Secondo il Rapporto annuale dell’Inps rispetto al 2019 si è registrato un aumento lordo dei salari monetari del 6,8% a fronte di un aumento dei prezzi attorno al 15-17%.
“E’ il problema irrisolto del nostro Paese. Da oltre 30 anni, da quando nel 1992 è stata eliminata la scala mobile post referendum, le retribuzioni e le pensioni sono rimaste al palo e non sono state adeguate all’aumento del costo della vita, con la conseguenza che l’Italia da allora cresce poco, dato che i consumi rappresentano il 60% del Pil” afferma Massimiliano Dona, presidente dell’Unione Nazionale Consumatori.
“Bene fa il Governo a riconfermare il taglio del cuneo fiscale, ma non basta.
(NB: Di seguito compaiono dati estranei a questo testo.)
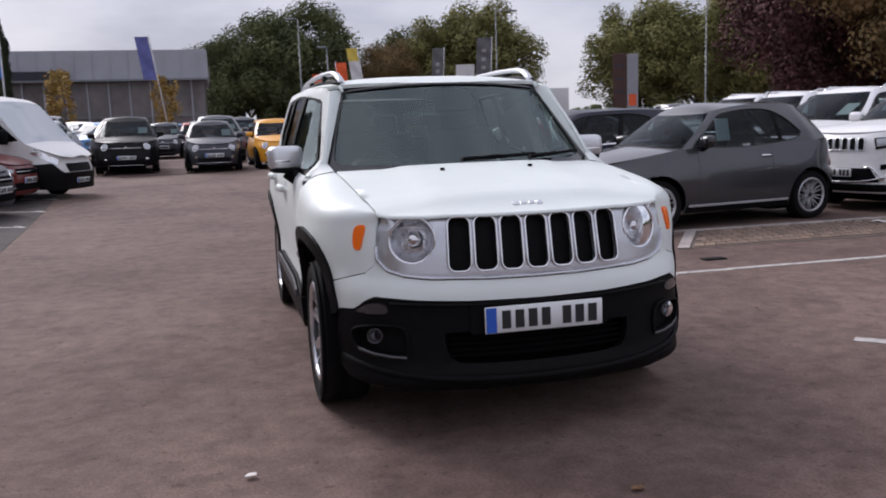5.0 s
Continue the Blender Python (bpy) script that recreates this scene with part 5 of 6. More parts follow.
# ---- showroom ----
FO = Vector((-11.96, 9.8))
fa, fn_ = Vector((-0.035, 0.9994)), Vector((0.9994, 0.035))
F = Matrix(((fa.x, -fn_.x, 0, FO.x), (fa.y, -fn_.y, 0, FO.y), (0, 0, 1, 0), (0, 0, 0, 1)))  # local x along the front, y into the building
M_CREAM = mat("cream_render", (0.72, 0.55, 0.30), 0.85, vary=0.10, scale=2.5, bump=0.15, bump_scale=50)
M_DARKPANEL = mat("dark_panel", (0.022, 0.026, 0.036), 0.45, vary=0.2, scale=3)
M_FASCIA = mat("grey_fascia", (0.60, 0.62, 0.64), 0.55, vary=0.06, scale=2)
M_MULL = mat("grey_aluminium", (0.20, 0.21, 0.22), 0.45, metal=0.5, vary=0.1)
M_SHOP = glass("showroom_glass", (0.70, 0.76, 0.79), 0.80, 0.02, 2.9, wavy=0.05)
M_FLOORT = mat("showroom_tile", (0.28, 0.27, 0.26), 0.35, vary=0.1, scale=2)
show = thing("showroom", "car showroom with cream pillars and tall dark glazing", "building", kind="structure")


def fpart(name, shape, m, label=""):
    return part(name, moved(shape, F), m, show, label)


for x0, x1 in ((-0.46, 0.57), (4.96, 5.86), (7.20, 8.36), (-13.0, -12.0), (-20.5, -19.5)):
    fpart("pillar", box((x0 + x1) / 2, 0.30, 2.55, x1 - x0, 0.75, 5.1, 0.015, 1, False), M_CREAM, "cream rendered pillar")
fpart("dark_cladding", box(-0.925, 0.10, 2.55, 0.93, 0.3, 5.1), M_DARKPANEL)
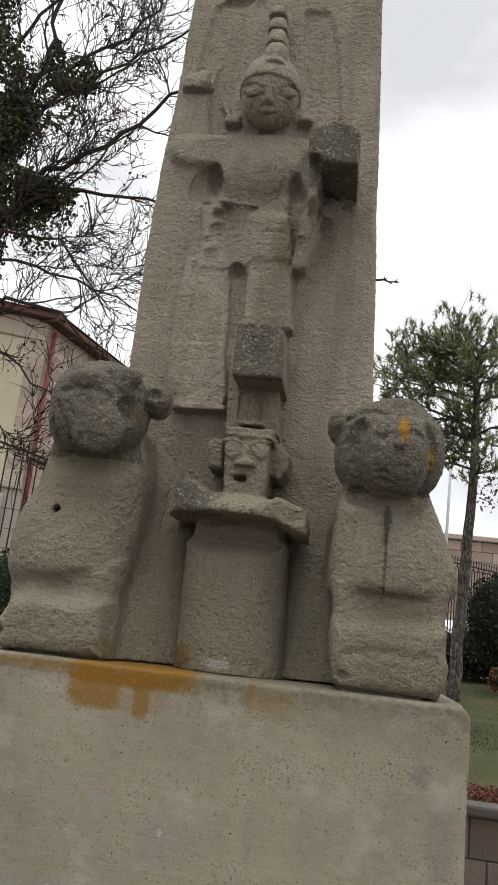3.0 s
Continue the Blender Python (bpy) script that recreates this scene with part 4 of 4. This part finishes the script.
def make_pine():
    rng = random.Random(4)
    tree = tagged(new("pine_tree"), "pine with a bare scaly trunk and flat dark green crown", "tree")
    trunk = guided([(2.50, 8.0, height(2.5, 8) - 0.1), (2.53, 8.0, 2.2), (2.58, 8.0, 3.25), (2.66, 8.0, 5.2), (2.62, 8.0, 6.4), (2.72, 8.0, 7.0)], 0.104, 0.05, rng, 0.015)
    part("trunk", tubes("trunk", [trunk], PINE_BARK, 12), tree)
    vs, fs, wood = [], [], []
    fine = random.Random(9)
    for i in range(54):
        z = rng.uniform(5.35, 6.95) if i > 5 else rng.uniform(4.7, 5.2)
        a = rng.uniform(0, 2 * math.pi) if i % 4 else rng.uniform(2.5, 3.8)
        reach = rng.uniform(0.7, 1.95)
        p0 = Vector((2.65, 8.0, z))
        line = guided([p0, p0 + Vector((math.cos(a) * reach * 0.5, math.sin(a) * reach * 0.5, 0.12)), p0 + Vector((math.cos(a) * reach, math.sin(a) * reach, rng.uniform(0.0, 0.45)))], 0.024, 0.008, rng, 0.05)
        part("limb", tubes("limb", [line], PINE_BARK, 5), tree)
        sub = []
        sprout(sub, line, reach * 0.6, 1, rng, 0.5, 0.3, (7, 10))
        for l in sub:
            if z < 5.5 and rng.random() < 0.3:
                continue
            if l[-1][0][2] > 7.15:
                continue
            wood.append(l)
            for q, _ in l[1:]:
                for _ in range(rng.choice((0, 1, 1, 2))):
                    p = Vector(q) + Vector((rng.gauss(0, 0.05), rng.gauss(0, 0.05), rng.gauss(0, 0.04)))
                    way = Vector(l[-1][0]) - Vector(l[0][0]) + Vector((0, 0, 0.3))
                    tuft(vs, fs, p, way, 0.095, rng)
                    tuft(vs, fs, p, way, 0.080, fine, 10)
            end = Vector(l[-1][0])
            for _ in range(2 if end.z < 7.0 else 0):
                tuft(vs, fs, end + Vector((fine.gauss(0, 0.05), fine.gauss(0, 0.05), fine.gauss(0.02, 0.04))), Vector((0, 0, 0.5)), 0.10, fine, 18)
    ob = part("brushwood", tubes("brushwood", wood, TWIG, 3), tree)
    ob["kind"] = "stuff"
    ob = part("needles", mesh_of("needles", vs, fs, NEEDLES), tree)
    ob["kind"] = "stuff"
    dry = [in_blob((3.0, 7.9, 4.5), (0.45, 0.4, 0.35), rng, 0.1) for _ in range(220)]
    ob = part("dry_foliage", leaves("dry_leaves", dry, 0.055, DRY_LEAF, rng), tree, "withered brown leaves")
    ob["kind"] = "stuff"
    return tree


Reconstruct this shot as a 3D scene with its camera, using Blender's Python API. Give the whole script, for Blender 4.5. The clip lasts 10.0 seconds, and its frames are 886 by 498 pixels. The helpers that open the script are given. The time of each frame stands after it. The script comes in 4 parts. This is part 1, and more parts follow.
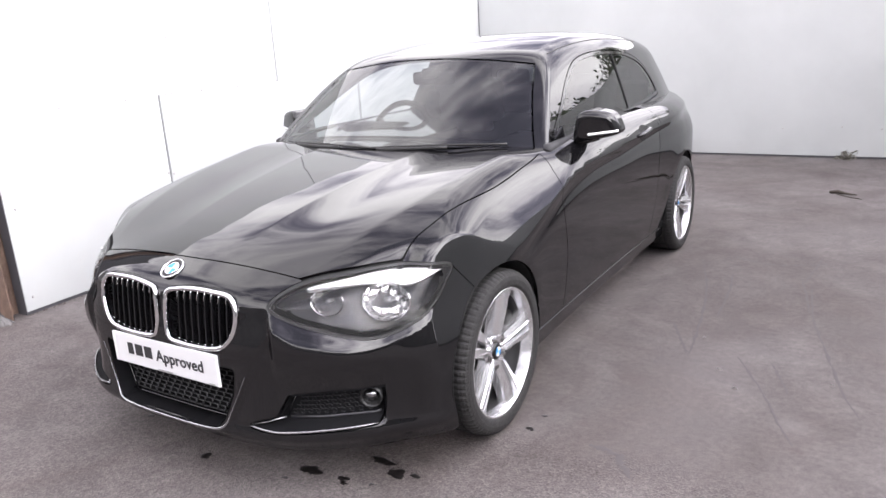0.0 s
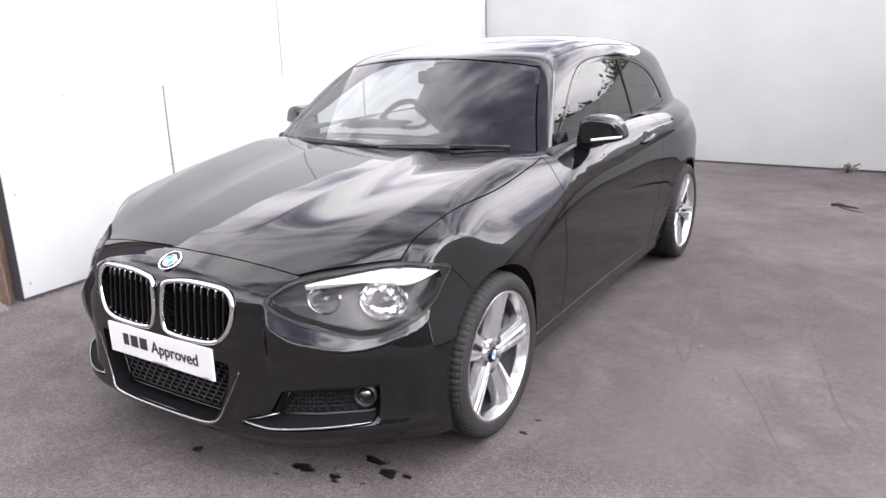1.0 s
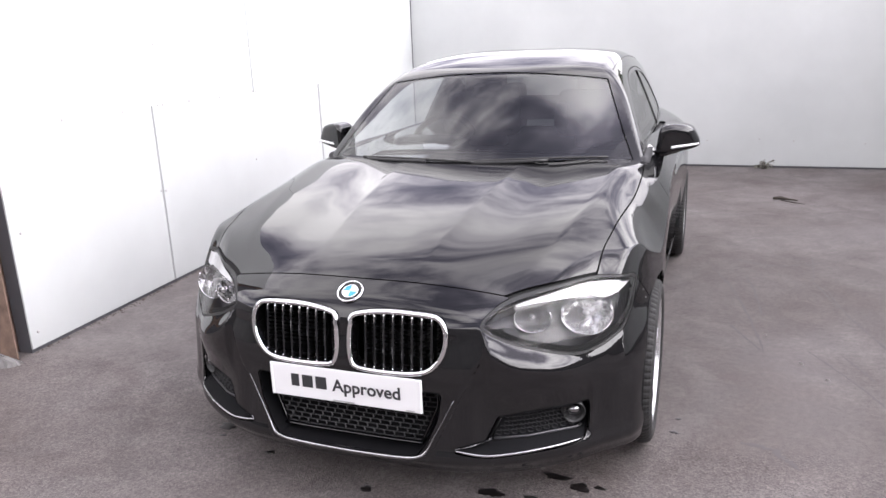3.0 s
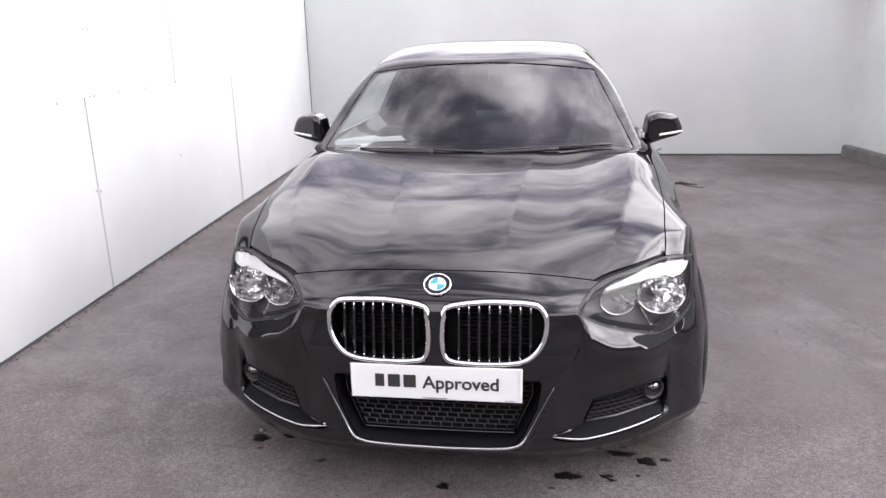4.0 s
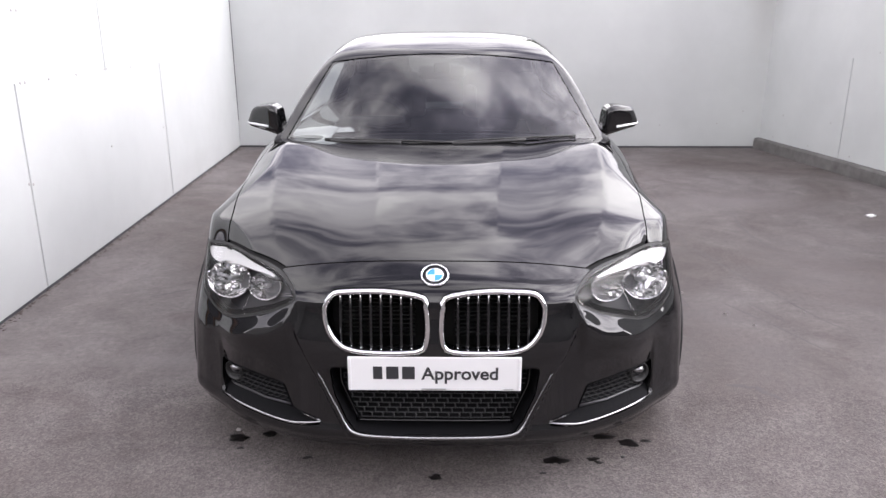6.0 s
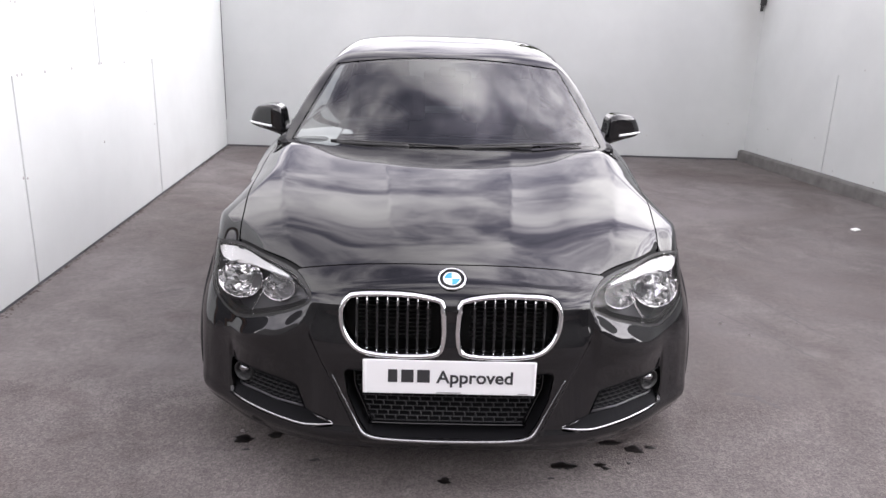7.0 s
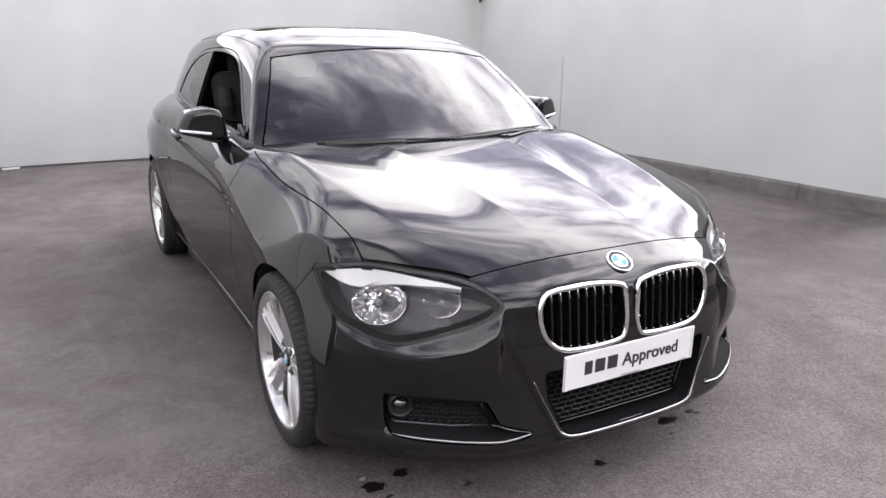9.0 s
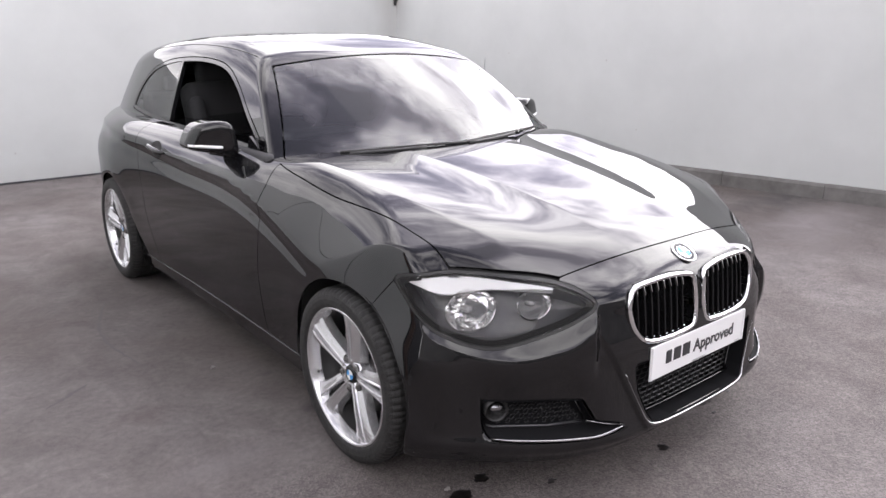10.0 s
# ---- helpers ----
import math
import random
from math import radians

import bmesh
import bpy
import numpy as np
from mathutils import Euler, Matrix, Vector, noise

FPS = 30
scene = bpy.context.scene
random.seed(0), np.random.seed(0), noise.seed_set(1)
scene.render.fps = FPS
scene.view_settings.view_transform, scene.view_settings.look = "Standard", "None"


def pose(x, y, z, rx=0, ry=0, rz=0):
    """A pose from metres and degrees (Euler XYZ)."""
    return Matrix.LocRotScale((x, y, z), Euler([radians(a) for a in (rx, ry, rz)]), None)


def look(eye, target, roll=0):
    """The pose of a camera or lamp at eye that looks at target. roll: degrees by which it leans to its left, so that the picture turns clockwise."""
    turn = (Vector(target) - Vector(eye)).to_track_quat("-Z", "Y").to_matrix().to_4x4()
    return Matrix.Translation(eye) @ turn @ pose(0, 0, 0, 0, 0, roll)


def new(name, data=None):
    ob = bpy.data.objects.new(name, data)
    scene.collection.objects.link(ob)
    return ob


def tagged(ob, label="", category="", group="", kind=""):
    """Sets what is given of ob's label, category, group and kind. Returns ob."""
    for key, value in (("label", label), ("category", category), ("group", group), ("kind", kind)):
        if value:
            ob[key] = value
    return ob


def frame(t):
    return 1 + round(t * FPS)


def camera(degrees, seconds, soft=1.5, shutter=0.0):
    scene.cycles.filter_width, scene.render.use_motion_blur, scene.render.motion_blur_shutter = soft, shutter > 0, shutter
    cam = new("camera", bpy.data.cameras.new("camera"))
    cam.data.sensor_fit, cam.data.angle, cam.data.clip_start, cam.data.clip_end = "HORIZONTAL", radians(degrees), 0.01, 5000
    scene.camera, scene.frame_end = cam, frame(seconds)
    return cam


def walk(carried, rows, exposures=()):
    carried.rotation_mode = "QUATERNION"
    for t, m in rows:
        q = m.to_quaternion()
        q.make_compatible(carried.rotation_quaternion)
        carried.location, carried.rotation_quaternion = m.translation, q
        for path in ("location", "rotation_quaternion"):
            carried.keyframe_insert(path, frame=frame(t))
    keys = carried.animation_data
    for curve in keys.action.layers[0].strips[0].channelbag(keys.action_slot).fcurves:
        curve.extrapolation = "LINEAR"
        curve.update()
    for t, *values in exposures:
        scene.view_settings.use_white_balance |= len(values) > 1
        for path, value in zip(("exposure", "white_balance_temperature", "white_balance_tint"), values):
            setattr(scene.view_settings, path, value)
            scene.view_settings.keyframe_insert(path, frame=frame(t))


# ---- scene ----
cam = camera(62.5, 10.0)
PATH = [
    (0, (2.014, -2.133, 1.393), (0.988, -0.506, 0.845), -3.4),
    (0.5, (2.016, -2.128, 1.395), (0.988, -0.503, 0.843), -3.2),
    (1, (2.012, -2.125, 1.4), (0.987, -0.499, 0.848), -1.5),
    (1.5, (1.972, -2.136, 1.397), (0.954, -0.503, 0.851), -0.7),
    (2, (1.732, -2.324, 1.402), (0.816, -0.628, 0.867), -0.0),
    (2.5, (1.412, -2.486, 1.415), (0.617, -0.728, 0.885), -0.9),
    (3, (1.034, -2.571, 1.445), (0.363, -0.765, 0.91), -2.1),
    (3.2, (0.856, -2.661, 1.439), (0.259, -0.826, 0.917), -1.9),
    (4.3, (0.152, -2.742, 1.446), (0.007, -0.834, 0.871), -0.9),
    (4.5, (0.074, -2.773, 1.452), (-0.011, -0.861, 0.872), -0.9),
    (5, (0.05, -2.806, 1.463), (-0.011, -0.886, 0.906), -1.3),
    (5.5, (0.055, -2.773, 1.449), (0.01, -0.857, 0.877), -0.8),
    (6.8, (-0.009, -2.707, 1.431), (0.01, -0.795, 0.846), 1.5),
    (7, (-0.074, -2.738, 1.434), (-0.034, -0.821, 0.864), 1.8),
    (7.5, (-0.449, -2.758, 1.444), (-0.21, -0.849, 0.896), -0.4),
    (8, (-0.768, -2.628, 1.43), (-0.305, -0.767, 0.86), -1.7),
    (8.5, (-1.222, -2.461, 1.408), (-0.459, -0.698, 0.851), 0.4),
    (9, (-1.526, -2.238, 1.377), (-0.584, -0.567, 0.812), 0.8),
    (9.5, (-1.796, -2.019, 1.37), (-0.732, -0.417, 0.821), 0.6),
    (10, (-2.011, -1.907, 1.383), (-0.809, -0.409, 0.825), -0.3),
]
walk(cam, [(t, look(eye, target, roll)) for t, eye, target, roll in PATH], exposures=[(0, -0.21, 6500, 11.5), (2.5, -0.26, 6500, 11.5), (5, -0.39, 6500, 11.5), (8, -0.46, 6550, 10.5), (10, -0.45, 6550, 10.5)])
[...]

Se pensiamo che nel 2023 per via di un’inflazione media pari al 5,7% una famiglia ha speso mediamente 1251 euro in più rispetto al 2022, un single tra 35 e 64 anni ne ha spesi 945, ci rendiamo conto che avere 100 euro in più busta paga, ossia quanto secondo i dati Inps di oggi corrisponde ad un aumento della retribuzione imponibile lorda, sia del tutto insufficiente” conclude Dona.